Does that mean our troops will remain in Bosnia and Kosovo and might, as suggested, attempt a pre-election "Red October" to put the rest of Yugoslavia under NATO and US military control? Many in Europe seem to think so. However, this is not 1992 when Bill Clinton had at his command a military which was able to take on a series of new military assignments. CATO Institute reminds us that,
"According to a front page story in The Washington Post, the military's mission in Kosovo has become a treadmill. In dozens of interviews, officers and enlisted men said they can do valuable work there but still never know whether they have achieved anything meaningful. For many GIs, Kosovo is a mission without goal posts or time limits."Some U.S. soldiers complain that neither Serbs nor ethnic Albanians seem interested in peace. More than half the troops interviewed in a recent survey conducted by Charles Moskos, a military sociologist at Northwestern University, said they expected Kosovo would be the same when they leave as when they arrived.

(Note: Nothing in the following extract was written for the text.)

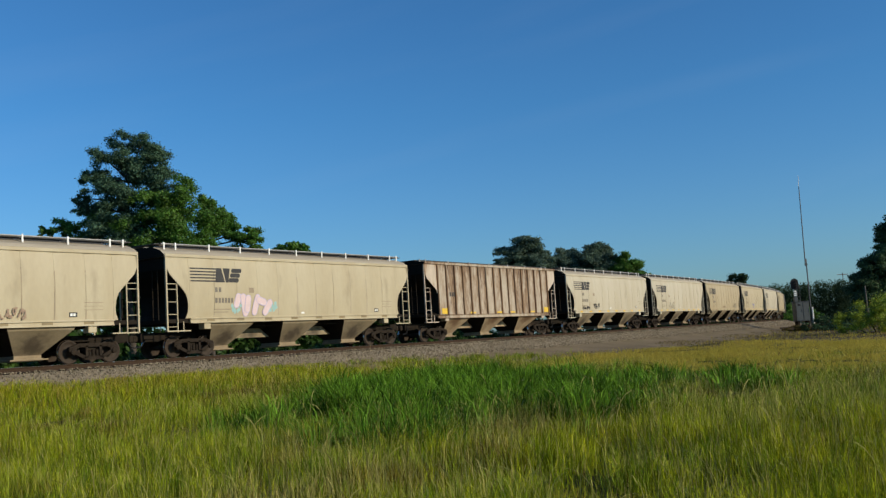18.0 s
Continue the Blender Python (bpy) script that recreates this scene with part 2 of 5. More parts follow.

"In "Bosnia Mission Weakens U.S. Military,"( http://www.cato.org/dailys/12-08-98.html) Foreign Policy Analyst Gary Dempsey finds that the U.S. Army has been used in 29 significant overseas operations, compared with 10 during the preceding 40 years. The strain of seemingly never-ending and aimless missions has had a negative impact on readiness and morale."
Would Clinton really attempt a ground war with Milosevic before the election? And, if he did, what could we expect would be the result? Nearly all the good feeling towards America that existed in the Balkans in 1992, at the end of the Reagan-Bush administrations, has been dissipated by the Clinton Administration. Our armies would face a still intact, well trained, efficient and very determined Yugoslav army, which would be fighting on its own turf for its own homes and families.
Would Clinton be that stupid? Just to get Al Gore elected? Time will tell.